The onset Internet Protocol (IP) technology will mean more call centers and fewer agents. As such call centers in Western Europe and the Nordic countries will shift away from larger-scale operations. However, in the less mature markets of Eastern Europe and MEA, outsourcing from Western Europe and nascent vertical markets will mean that larger facilities will maintain a solid degree of market share. It is these sub-regional tendencies that vendors need to keep in mind when considering the EMEA call center market.

Shifting vertical markets provide new revenue opportunities – outsourcing will be big business in Eastern Europe, the Middle East and Africa

There are growing vertical opportunities for call centers in EMEA vertical markets, most notably the public sector, outsourcing, health care, retail, and utilities. From the standpoint of government, health care, and utilities, these verticals are late adopters, and are catching up with other industries, for example financial services and communications, that have a legacy in call center services. Datamonitor also notes that government spending will be varied, coming from both local and national levels, as access to information becomes a reality across the region. Outsourcing will be big business, especially in Eastern Europe and MEA, fuelled mainly by cost-conscious Western European firms.
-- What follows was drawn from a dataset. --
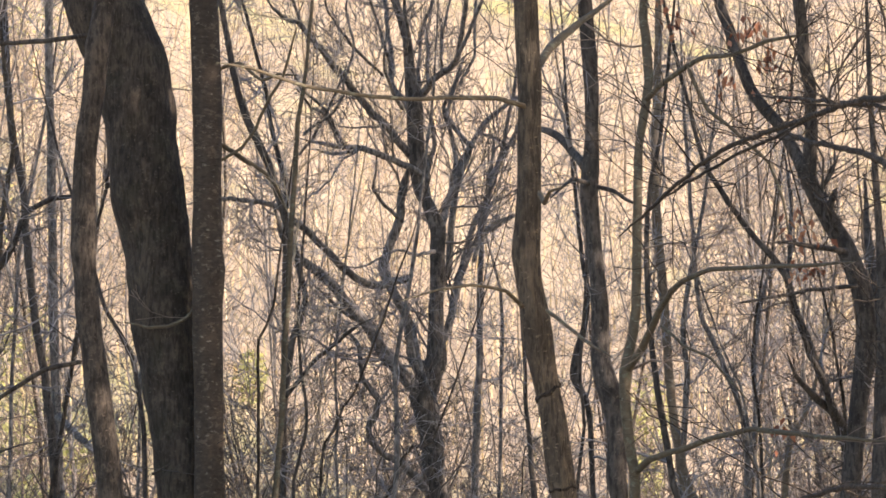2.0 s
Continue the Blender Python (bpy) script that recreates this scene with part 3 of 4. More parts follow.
tree(
    "oak_tree", "grey many-limbed crooked tree with a twisted branch and broken snag", BARK_OAK,
    [(0.137, 22.000, 0.124, 0.1627), (0.105, 22.000, 0.404, 0.1175), (0.012, 22.000, 1.040, 0.1088), (-0.058, 22.000, 1.373, 0.0962), (-0.119, 22.000, 1.581, 0.0879), (-0.163, 22.000, 1.790, 0.0837), (-0.170, 22.000, 1.999, 0.0837), (-0.201, 22.000, 2.208, 0.0900), (-0.237, 22.000, 2.376, 0.1046), (-0.201, 22.000, 2.502, 0.0962), (-0.139, 22.000, 2.650, 0.0755), (-0.145, 22.000, 2.839, 0.0606), (-0.148, 22.000, 3.049, 0.0547), (-0.133, 22.000, 3.260, 0.0547), (-0.135, 22.000, 3.471, 0.0568), (-0.133, 22.000, 3.632, 0.0644), (-0.202, 22.000, 3.800, 0.0531), (-0.280, 22.000, 3.943, 0.0493), (-0.307, 22.000, 4.392, 0.0612), (-0.314, 22.000, 4.562, 0.0650), (-0.346, 22.000, 4.776, 0.0432), (-0.365, 22.000, 5.033, 0.0361), (-0.426, 22.000, 5.248, 0.0306), (-0.489, 22.000, 5.421, 0.0270), (-0.530, 22.000, 5.594, 0.0252), (-0.558, 22.000, 5.810, 0.0216)],
    [
        [(-0.241, 22.000, 2.375, 0.0559), (-0.379, 21.891, 2.516, 0.0494), (-0.504, 21.782, 2.648, 0.0461), (-0.573, 21.673, 2.753, 0.0428), (-0.625, 21.564, 2.850, 0.0396), (-0.706, 21.455, 2.958, 0.0394), (-0.834, 21.345, 3.088, 0.0376), (-0.954, 21.236, 3.214, 0.0359), (-1.059, 21.127, 3.297, 0.0328), (-1.168, 21.018, 3.376, 0.0237), (-1.240, 20.909, 3.519, 0.0206), (-1.280, 20.800, 3.676, 0.0079)],
        [(-0.355, 21.900, 3.250, 0.0279), (-0.540, 21.792, 3.190, 0.0277), (-0.620, 21.683, 3.181, 0.0275), (-0.721, 21.575, 3.213, 0.0274), (-0.833, 21.467, 3.294, 0.0273), (-0.921, 21.358, 3.400, 0.0272), (-1.040, 21.250, 3.503, 0.0255), (-1.145, 21.142, 3.590, 0.0253), (-1.254, 21.033, 3.700, 0.0207), (-1.388, 20.925, 3.720, 0.0176), (-1.581, 20.817, 3.731, 0.0154), (-1.732, 20.708, 3.714, 0.0136), (-1.880, 20.600, 3.670, 0.0046)],
        [(-0.255, 22.400, 2.497, 0.0411), (-0.312, 22.380, 2.688, 0.0378), (-0.349, 22.360, 2.921, 0.0363), (-0.423, 22.340, 3.090, 0.0346), (-0.523, 22.320, 3.281, 0.0346), (-0.550, 22.300, 3.399, 0.0346), (-0.491, 22.280, 3.556, 0.0345), (-0.433, 22.260, 3.704, 0.0330), (-0.413, 22.240, 3.852, 0.0314), (-0.401, 22.220, 3.978, 0.0313), (-0.356, 22.200, 4.126, 0.0141)],
        [(-0.356, 22.000, 4.520, 0.0236), (-0.485, 22.167, 4.737, 0.0214), (-0.513, 22.333, 5.000, 0.0203), (-0.533, 22.500, 5.244, 0.0194), (-0.548, 22.667, 5.492, 0.0182), (-0.582, 22.833, 5.745, 0.0160), (-0.629, 23.000, 6.001, 0.0067)],
        [(-0.271, 22.000, 4.613, 0.0283), (-0.175, 21.857, 4.711, 0.0258), (-0.056, 21.714, 4.795, 0.0233), (0.016, 21.571, 4.878, 0.0208), (0.039, 21.429, 5.023, 0.0185), (0.062, 21.286, 5.250, 0.0171), (0.068, 21.143, 5.432, 0.0158), (0.086, 21.000, 5.612, 0.0061)],
        [(0.020, 21.400, 4.853, 0.0160), (0.087, 21.300, 4.982, 0.0148), (0.163, 21.200, 5.172, 0.0136), (0.226, 21.100, 5.381, 0.0113), (0.260, 21.000, 5.609, 0.0045)],
        [(-0.288, 22.000, 4.626, 0.0141), (-0.283, 22.120, 4.879, 0.0131), (-0.261, 22.240, 5.156, 0.0119), (-0.196, 22.360, 5.392, 0.0107), (-0.173, 22.480, 5.676, 0.0097), (-0.150, 22.600, 5.918, 0.0038)],
        [(-0.342, 22.000, 4.179, 0.0310), (-0.547, 21.825, 4.406, 0.0292), (-0.708, 21.650, 4.554, 0.0275), (-0.813, 21.475, 4.677, 0.0257), (-0.940, 21.300, 4.820, 0.0225), (-1.054, 21.125, 4.939, 0.0208), (-1.133, 20.950, 5.003, 0.0177), (-1.236, 20.775, 5.016, 0.0146), (-1.321, 20.600, 5.118, 0.0052)],
        [(-1.111, 20.900, 4.974, 0.0112), (-1.165, 20.800, 5.162, 0.0100), (-1.098, 20.700, 5.327, 0.0089), (-0.944, 20.600, 5.517, 0.0030)],
        [(-0.274, 21.900, 4.040, 0.0251), (-0.410, 21.760, 4.089, 0.0246), (-0.572, 21.620, 4.146, 0.0229), (-0.754, 21.480, 4.174, 0.0197), (-0.933, 21.340, 4.184, 0.0151), (-1.119, 21.200, 4.198, 0.0040)],
        [(-0.713, 21.500, 4.159, 0.0121), (-0.893, 21.350, 4.110, 0.0120), (-1.037, 21.200, 4.127, 0.0034)],
        [(-0.115, 22.000, 2.755, 0.0310), (-0.026, 22.133, 3.038, 0.0296), (0.023, 22.267, 3.282, 0.0283), (0.107, 22.400, 3.499, 0.0268), (0.214, 22.533, 3.642, 0.0238), (0.366, 22.667, 3.751, 0.0208), (0.520, 22.800, 3.853, 0.0072)],
        [(0.031, 22.300, 3.327, 0.0236), (0.148, 22.440, 3.706, 0.0221), (0.254, 22.580, 3.959, 0.0207), (0.319, 22.720, 4.193, 0.0192), (0.442, 22.860, 4.430, 0.0178), (0.531, 23.000, 4.692, 0.0065)],
        [(-0.116, 22.000, 3.632, 0.0279), (-0.035, 22.167, 3.912, 0.0251), (0.023, 22.333, 4.081, 0.0219), (0.082, 22.500, 4.273, 0.0221), (0.229, 22.667, 4.500, 0.0208), (0.395, 22.833, 4.681, 0.0193), (0.626, 23.000, 4.848, 0.0065)],
        [(-0.126, 22.300, 3.696, 0.0188), (-0.038, 22.350, 3.958, 0.0188), (0.007, 22.400, 4.179, 0.0189), (-0.055, 22.450, 4.446, 0.0166), (-0.088, 22.500, 4.618, 0.0158), (-0.008, 22.550, 4.816, 0.0148), (0.059, 22.600, 5.011, 0.0058)],
        [(-0.219, 22.000, 4.681, 0.0141), (-0.211, 22.400, 5.224, 0.0133), (-0.163, 22.800, 5.689, 0.0109), (-0.132, 23.200, 6.032, 0.0040)],
        [(-0.361, 22.000, 4.926, 0.0141), (-0.384, 21.600, 5.267, 0.0128), (-0.385, 21.200, 5.656, 0.0046)],
        [(0.035, 22.000, 4.729, 0.0118), (0.131, 22.200, 4.972, 0.0119), (0.154, 22.400, 5.438, 0.0107), (0.199, 22.600, 5.914, 0.0038)],
        [(-0.506, 22.000, 4.885, 0.0130), (-0.591, 21.800, 5.175, 0.0117), (-0.667, 21.600, 5.397, 0.0104), (-0.708, 21.400, 5.698, 0.0036)],
        [(-0.557, 22.000, 4.779, 0.0105), (-0.777, 21.667, 4.966, 0.0104), (-0.928, 21.333, 5.145, 0.0091), (-0.972, 21.000, 5.378, 0.0030)],
        [(-0.810, 21.400, 4.654, 0.0103), (-0.750, 21.500, 4.919, 0.0103), (-0.814, 21.600, 5.230, 0.0093), (-0.774, 21.700, 5.500, 0.0081), (-0.882, 21.800, 5.776, 0.0032)],
        [(-0.113, 22.000, 4.774, 0.0105), (-0.112, 22.333, 5.125, 0.0107), (-0.045, 22.667, 5.530, 0.0097), (-0.064, 23.000, 5.993, 0.0033)],
        [(-1.074, 20.900, 4.202, 0.0118), (-0.866, 20.767, 4.344, 0.0118), (-0.780, 20.633, 4.466, 0.0101), (-0.813, 20.500, 4.647, 0.0033)],
        [(-0.809, 21.300, 4.186, 0.0134), (-0.908, 21.067, 4.363, 0.0120), (-1.089, 20.833, 4.505, 0.0102), (-1.155, 20.600, 4.626, 0.0033)],
        [(-0.403, 22.000, 3.680, 0.0155), (-0.527, 21.833, 3.767, 0.0138), (-0.608, 21.667, 3.896, 0.0122), (-0.573, 21.500, 4.126, 0.0047)],
        [(-0.147, 21.900, 3.462, 0.0155), (-0.270, 21.675, 3.400, 0.0123), (-0.412, 21.450, 3.421, 0.0106), (-0.670, 21.225, 3.277, 0.0075), (-0.904, 21.000, 3.276, 0.0027)],
        [(-0.203, 21.800, 1.704, 0.0302), (-0.294, 21.700, 1.785, 0.0300), (-0.396, 21.600, 1.874, 0.0274), (-0.506, 21.500, 1.945, 0.0249), (-0.594, 21.400, 2.032, 0.0248), (-0.609, 21.300, 2.123, 0.0246), (-0.559, 21.200, 2.230, 0.0245), (-0.534, 21.100, 2.332, 0.0220), (-0.588, 21.000, 2.396, 0.0194), (-0.650, 20.900, 2.459, 0.0181), (-0.669, 20.800, 2.585, 0.0168), (-0.695, 20.700, 2.719, 0.0143), (-0.787, 20.600, 2.799, 0.0120), (-0.894, 20.500, 2.870, 0.0043)],
        [(-0.304, 21.600, 2.855, 0.0182), (-0.238, 21.500, 2.522, 0.0151), (-0.112, 21.400, 2.273, 0.0054)],
        [(-0.189, 22.300, 3.740, 0.0252), (-0.230, 22.367, 4.005, 0.0220), (-0.164, 22.433, 4.314, 0.0189), (-0.205, 22.500, 4.584, 0.0071)],
        [(-0.390, 21.600, 4.488, 0.0147), (-0.462, 21.500, 4.591, 0.0134), (-0.510, 21.400, 4.680, 0.0120), (-0.528, 21.300, 4.810, 0.0106), (-0.506, 21.200, 5.042, 0.0055)],
        [(0.119, 22.200, 4.276, 0.0200), (0.047, 22.267, 4.353, 0.0186), (-0.017, 22.333, 4.448, 0.0171), (-0.069, 22.400, 4.543, 0.0156), (-0.039, 22.467, 4.660, 0.0141), (0.004, 22.533, 4.822, 0.0126), (0.091, 22.600, 4.963, 0.0067)],
        [(-1.126, 21.200, 4.090, 0.0104), (-1.026, 21.050, 4.182, 0.0099), (-0.931, 20.900, 4.325, 0.0095), (-0.845, 20.750, 4.506, 0.0089), (-0.768, 20.600, 4.645, 0.0051)],
        [(-0.825, 21.300, 4.155, 0.0122), (-0.874, 21.100, 4.250, 0.0113), (-0.931, 20.900, 4.338, 0.0103), (-1.009, 20.700, 4.367, 0.0094), (-1.118, 20.500, 4.452, 0.0051)],
        [(-0.709, 21.500, 4.163, 0.0106), (-0.834, 21.325, 4.051, 0.0096), (-0.908, 21.150, 3.889, 0.0087), (-1.021, 20.975, 3.769, 0.0077), (-1.083, 20.800, 3.671, 0.0041)],
        [(-0.151, 22.000, 2.967, 0.0258), (-0.114, 22.150, 3.167, 0.0258), (-0.051, 22.300, 3.413, 0.0274), (-0.030, 22.300, 3.713, 0.0251), (0.004, 22.300, 3.970, 0.0229), (0.068, 22.300, 4.133, 0.0206), (0.120, 22.300, 4.280, 0.0110)],
        [(0.133, 22.400, 3.421, 0.0202), (0.207, 22.500, 3.688, 0.0184), (0.242, 22.600, 3.915, 0.0167), (0.270, 22.700, 4.144, 0.0149), (0.289, 22.800, 4.419, 0.0078)],
        [(-0.537, 21.800, 2.705, 0.0161), (-0.595, 21.650, 2.862, 0.0142), (-0.756, 21.500, 2.936, 0.0123), (-0.914, 21.350, 3.049, 0.0105), (-1.029, 21.200, 3.161, 0.0052)],
    ],
    density=2.9, length=0.7, level=2, rough=0.11, crook=0.018, twigs=TWIGS_LIMB, limb_bark=BARK_GREY,
)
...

“Vendors targeting the public sector, health care, and utilities need to consider that these verticals are relatively nascent and still maintain tendering policies that are bureaucratic and slow-moving. Thus, dedicated resources for these specific industries could prove advantageous from a competitive standpoint,” says Peter Ryan, Datamonitor call center analyst and author of the report.

Multichannel capabilities are key for EMEA call centers
Call centers will need to adapt in order to accommodate customer interactions using web-chat, email and SMS channels. Datamonitor estimates that by 2008, 15% of EMEA call centers will be multichannel-ready, up from 6% in 2003

“Western European markets, especially the Nordics, UK, and the Netherlands will have multichannel penetration of up to 25% by 2008, reflecting mobile telephony and Internet adoption within these countries. While other Western European markets may not boast the same amount, multichannel capability cannot be ignored. The same applies to call centers in Eastern Europe and MEA, which will need to stay current with all forms of customer communication, especially for serving the Western European outsourcing market,” says Mr Ryan.

Succeeding in EMEA’s call center market
Datamonitor’s report highlights the most important steps for vendors to take in order to profit in the EMEA call center market. Targeting the right vertical markets will be crucial, especially considering those that will show considerable strength in particular regions, such as outsourcing in Eastern Europe or the public sector in Western Europe.

Vendors must also take into account the drop in size-bands across EMEA, and make sure that solutions are tailored accordingly. This will be important in Western Europe, where the 10 – 30 agent positions range is growing most rapidly. However, in Eastern Europe and MEA, larger solutions will still find a marketplace. Across EMEA, call center solutions must be multichannel-capable, as this is becoming a standard requirement from customer care vendors.

Ryan concludes:
“The EMEA call center market is growing, as are opportunities for vendors. By strategically identifying the right space in terms of vertical market, geography, and size bands, solution sellers can profit. Success will come to those that offer timely and complete solutions with multichannel capacity that can be adapted to any call center size. EMEA’s call centers are shifting, and vendors that want to play by the same old rules will only get left behind.”